There are several obvious ways to convert a 5 bit binary number to BCD. What methods have you studied?

As noted, displaying -15 will require more than just 2 seven segment displays.
 

Thread Starter

luke3346

Joined Apr 15, 2024
10
There are a number of ways to do it. As this is an assignment, you need to show YOUR best effort to solve it. We can then help you discover issues with your approach and help you overcome them. We can't do your work for you.

The first thing you might consider is how are you representing negative values and how do you plan to display -15 using two 7-seg displays.
Representing negative values is one of the troubles I am having because the output of the 7483 when subtracting shows the answer in the two's compliment. Also I would just use a indicator light in front of the displays. When the light is on that would indicate its a negative.
 

Thread Starter

luke3346

Joined Apr 15, 2024
10
Welcome to AAC!

There are several obvious ways to convert a 5 bit binary number to BCD. What methods have you studied?

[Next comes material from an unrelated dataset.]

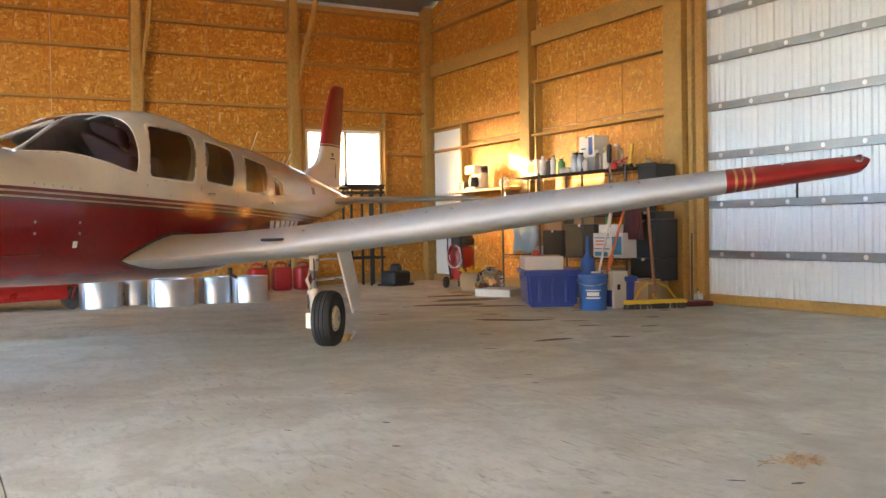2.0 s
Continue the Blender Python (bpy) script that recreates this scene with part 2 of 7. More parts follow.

As noted, displaying -15 will require more than just 2 seven segment displays.
I'm reaching out because we haven't really studied how to do this. Our previous studies include representing 0-9 on a single 7 segment display. Along with using a full adder with a control and xor gates to add or subtract.
 

Ian0

Joined Aug 7, 2020
10,074
But does it say you have to display them in decimal on a 7-segment display?
Rather simpler to display them in hexadecimal on a 7-segment display.
 

WBahn

Joined Mar 31, 2012
30,252
Representing negative values is one of the troubles I am having because the output of the 7483 when subtracting shows the answer in the two's compliment. Also I would just use a indicator light in front of the displays. When the light is on that would indicate its a negative.
Can you see how you can use a second 7483 to take the absolute value of a two's-complement number?
 

dl324

Joined Mar 30, 2015
17,012
I'm reaching out because we haven't really studied how to do this.
It would be unusual for an instructor to expect you to be able to do something that you haven't been taught to do. You should be reaching out to your instructor because s/he probably has some expectations for your solutions.
 

Thread Starter

luke3346

Joined Apr 15, 2024
10
First you will have to expand it to 6 bits in order to represent numbers higher than +15.
Then think about what needs to be added to 10 to make it display 10.
how would I expand the 4 bit full adder when it only has the Carry Out and 4 sum outputs?
 

Thread Starter

luke3346

Joined Apr 15, 2024
10
It would be unusual for an instructor to expect you to be able to do something that you haven't been taught to do. You should be reaching out to your instructor because s/he probably has some expectations for your solutions.
It's something that we are given alot of time to figure out and complete, therefore expecting us to work through it and figure it out. But I am at a standstill
 

dl324

Joined Mar 30, 2015
17,012
It's something that we are given alot of time to figure out and complete, therefore expecting us to work through it and figure it out. But I am at a standstill
You could use a lookup table in some non-volatile memory, logic gates, or the Double Dabble algorithm for the binary to BCD conversion. You still need to work out how to handle negative numbers.
 

Thread Starter

luke3346

Joined Apr 15, 2024
10
You could use a lookup table in some non-volatile memory, logic gates, or the Double Dabble algorithm for the binary to BCD conversion. You still need to work out how to handle negative numbers.
I am not familiar with the lookup table in some non-volatile memory or the double dabble. Just logic Gates
 

dl324

Joined Mar 30, 2015
17,012
I am not familiar with the lookup table in some non-volatile memory or the double dabble. Just logic Gates
It would be best for you to use a method that you're already familiar with.

Using logic gates only requires solving 5 variables maps which is fairly straightforward.

If you want to learn about lookup tables, read the datasheet for 74185. It implements the double dabble algorithm using a PROM.

You can read about Double Dabble here. I read it before and believe it's accurate.
 

Attachments

crutschow

Joined Mar 14, 2008
34,700
One way to convert binary to BCD is to parallel load the binary number simultaneously into both a binary counter and a BCD counter.
You then clock both counters, with the binary counter counting down to zero and the BCD counter counting up from zero.
When the binary counter reaches zero, the BCD counter will contain the BCD number.
The BCD counter can be the type that directly drives a 7-segment display.
 

WBahn

Joined Mar 31, 2012
30,252
Not 100% sure but if the msb-lsb were flipped from the output of one to the next and make the lsb of the second input high?
Think about this -- if you make the lsb of the second one HI, that is forcing it to be an odd number, regardless of what the actual number is.

Let's simplify it further.

What if you were given the task of taking a value in two's complement and producing the negative of that value. How would you do it? First consider how you would do it for a 4-bit value, then consider how you would do it for a 5 (or 6) bit value?